Paromita VohraIn the last week of this decade I listened, at Azad Maidan, to a young man from Jamia Millia, speak with clarity and eloquence about a vision of India: a place where one exists with one's complete identity (shaksiyat). A Muslim with his dadi-topi, kurta-pyjama, al-hamdulila and bismillah, Sikhs with kirapan and turban, Hindus with Jai Shri Ram and ritual prayers. I noted the default masculine, but knew the women of Shaheen Bagh, were its parallel counter and modification.


The tussle between who we are and who we are allowed to be, at multiple levels, is an eternal one. Each generation, experiencing its unique contexts and innovations, throws up new iterations.


As the promised aspirations of liberalisation revealed themselves to be limited to only a few, we have found ourselves in increasingly authoritarian times. The Internet is emblematic of this. From a place of fluid exploration, where those who didn't fit in went to work, love, play and create newness, it became a place of control, surveillance, binaries, followers—capitalist engineering pretending to be freedom. Political mirrored, by shrill insistence on majority, conformity, homogeneity—fascism pretending to be democracy.


Now we see a revolt against masks, the breaking of false promises built on fake premises. The saas-bahu era of barbed euphemisms, is suddenly countered with a frank expression and assertion of identity—whether Muslim or Adivasi or Dalit. The digital word wars are being heavily replaced, by offline political and cultural activity and expression.

The constant references to colonial history, whether in a play like Jamiawala Bagh or in the pinpoint comparison between the colonial reserves for denotified tribes with the government's planned detention centres, also points to a new iteration of the discussion around what it means to be secular, democratic and national. The protests against the Citizenship Amendment Act has expanded to become something very fundamental, but with a very different leadership too.

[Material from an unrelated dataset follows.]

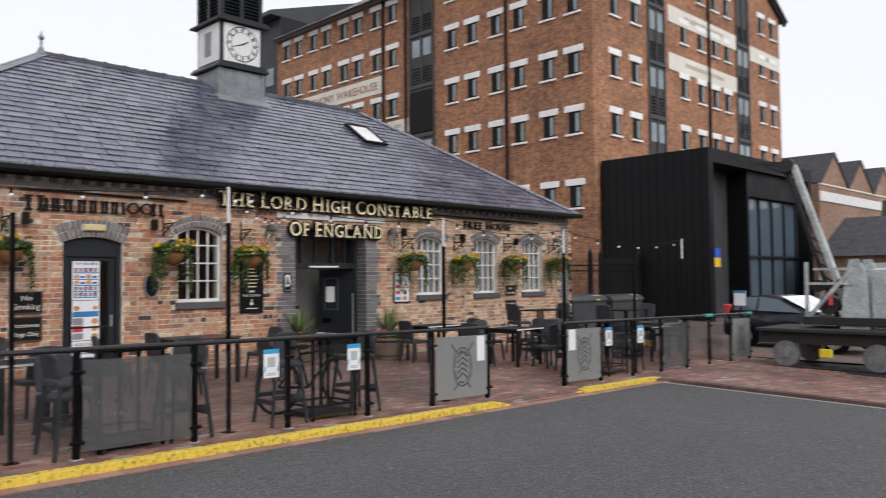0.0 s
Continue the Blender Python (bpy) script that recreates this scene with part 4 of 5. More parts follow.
def wh_window(m, narrow=1.0):
    """A window of the warehouse, its wall facing local -y, its lintel's top at the origin."""
    w = new("window")
    w.parent = house
    w.matrix_basis = m
    a = 0.33 * narrow
    bm = B()
    box(bm, -a - 0.24, a + 0.24, -0.06, 0.02, -0.32, 0, 0.008)
    part("lintel", bm, M_LINTEL, w, "white painted lintel")
    bm = B()
    box(bm, -a - 0.17, a + 0.17, -0.12, 0.02, -1.5, -1.4, 0.008)
    part("sill", bm, M_LINTEL, w, "pale stone sill")
    # Flat sheet on the wall; its dark colour stands for recess shade.
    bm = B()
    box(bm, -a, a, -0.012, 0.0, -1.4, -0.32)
    part("reveal", bm, M_WIN_DARK, w, "flat dark sheet painted as shade of a deep window")
    bm = B()
    for q in ((a * 0.1, a * 0.2, -1.38, -0.34), (a * 0.88, a * 0.98, -1.38, -0.34), (a * 0.2, a * 0.88, -1.38, -1.31), (a * 0.2, a * 0.88, -0.41, -0.34)):
        box(bm, q[0], q[1], -0.03, -0.012, q[2], q[3])
    part("frame", bm, M_WIN_DARK, w)
    bm = B()
    box(bm, a * 0.2, a * 0.88, -0.02, -0.014, -1.31, -0.41)
    part("pane", bm, M_PANE, w)
    return w


LEFT = Matrix.Rotation(radians(-90), 4, "Z")
first = None


def add_window(m):
    global first
    if first is None:
        first = wh_window(m)
    else:
        c = copy_thing(first, m)
        c.parent = house


for z in ROWS:
    for y in (8.86, 10.4, 12.28, 13.85, 15.6, 17.15, 22.23, 23.75, 25.58, 27.05, 28.93, 30.42, 32.2, 33.65):
        if z > 5 or y > 11:
            add_window(Matrix.Translation((WHX, y, z)) @ LEFT)
    for x in (32.87, 34.76, 39.85, 41.85, 43.6, 45.2, 50.15, 51.9):
        add_window(Matrix.Translation((x, WHY, z)))


def bay(m, w, z0, z1, seed):
    """A loading bay: louvres, windows and one dark opening in a tall dark strip."""
    b = new("loading_bay")
    b.parent = house
    b.matrix_basis = m
    bm = B()
    box(bm, -w / 2, w / 2, -0.02, 0.05, z0, z1)
    part("backing", bm, M_LOUVRE, b)
    for z, nxt in zip(ROWS[1:], ROWS[:-1]):
        for sx in (-1, 1):
            bm = B()
            box(bm, sx * w * 0.22 - w * 0.15, sx * w * 0.22 + w * 0.15, -0.05, -0.02, z - 1.3, z - 0.3)
            part("pane", bm, M_PANE, b)
            for k in range(6):
                bm = B()
                zz = z + 0.25 + k * 0.17
                bar(bm, (sx * w * 0.22 - w * 0.17, -0.06, zz), (sx * w * 0.22 + w * 0.17, -0.06, zz), 0.1, 0.03, up=(0, -0.6, 0.8))
                part("louvre", bm, M_LEAD_DARK, b)
        bm = B()
        box(bm, -w / 2, w / 2, -0.1, -0.02, z - 0.1, z + 0.12)
        part("beam", bm, M_LEAD_DARK, b)
    for x in (-w / 2 + 0.06, 0, w / 2 - 0.06):
        bm = B()
        box(bm, x - 0.06, x + 0.06, -0.08, -0.02, z0, z1)
        part("post", bm, M_LEAD_DARK, b)


bay(Matrix.Translation((WHX, 19.6, 0)) @ LEFT, 2.1, 2, 18.4, 1)
bay(Matrix.Translation((36.85, WHY, 0)), 1.75, 2, 18.6, 2)
bay(Matrix.Translation((47.3, WHY, 0)), 1.8, 2, 19, 3)
# Slab on the bay, coloured dark as the shade inside the hatch.
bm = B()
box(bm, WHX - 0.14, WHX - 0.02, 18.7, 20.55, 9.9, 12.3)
part("open_hatch", bm, M_WIN_DARK, house, "loading hatch as a slab coloured black for its shaded inside")
for x, y in ((WHX - 0.1, 13.1), (WHX - 0.1, 23.02), (WHX - 0.1, 20.95), (42.72, WHY - 0.1)):
    bm = B()
    tube(bm, (x, y, -0.8), (x, y, 18.7), 0.075, 8)
    part("downpipe", bm, M_GUTTER, house)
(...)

Earlier notions of the secular Indian, while accepting the co-existence of religions, cohered around a figure, seen as modern and progressive through a dilution or disavowal of religious and regional identity—interfaith marriages (not so much inter-caste), children with Sufiyana names, an emphasis on rationality. Implicit here, was that identifiably religious or regional identities were somehow narrow and backward. The modern individual was a hybrid of the old and new for whom culture was a consumable heritage. In older Hindi films such figures were hero-heroine surrounded by a cast of lesser, stereotypically 'desi', costumed figures, as if pant-shirt and sari are not, also, costumes, masking the unremarked identity of being upper caste, usually North Indian.

Contemporary discussions are shrugging off this hybridity for heterogeneity: where we might be strongly rooted in religious identity, while partaking of all kinds of markets, politics, books, clothes, sexualities and relationships. The leaderless nature of this movement, where women, students, Dalits, Adivasis, queer groups, trans groups protest both, concurrently across locations, as well as leading in turns at common locations like Jantar Mantar mirrors this. There is a surge towards self-determination and a move away from the idea of nation as identity and entity, versus nation as a place we call home and can be ourselves.

How will these understandings of the past and the future, be in conversation or concert with other, varying visions as everyone pushes for a change? What will be the contours of this new plurality? A decade awaits curiously, some newer, truer promises based on new premises.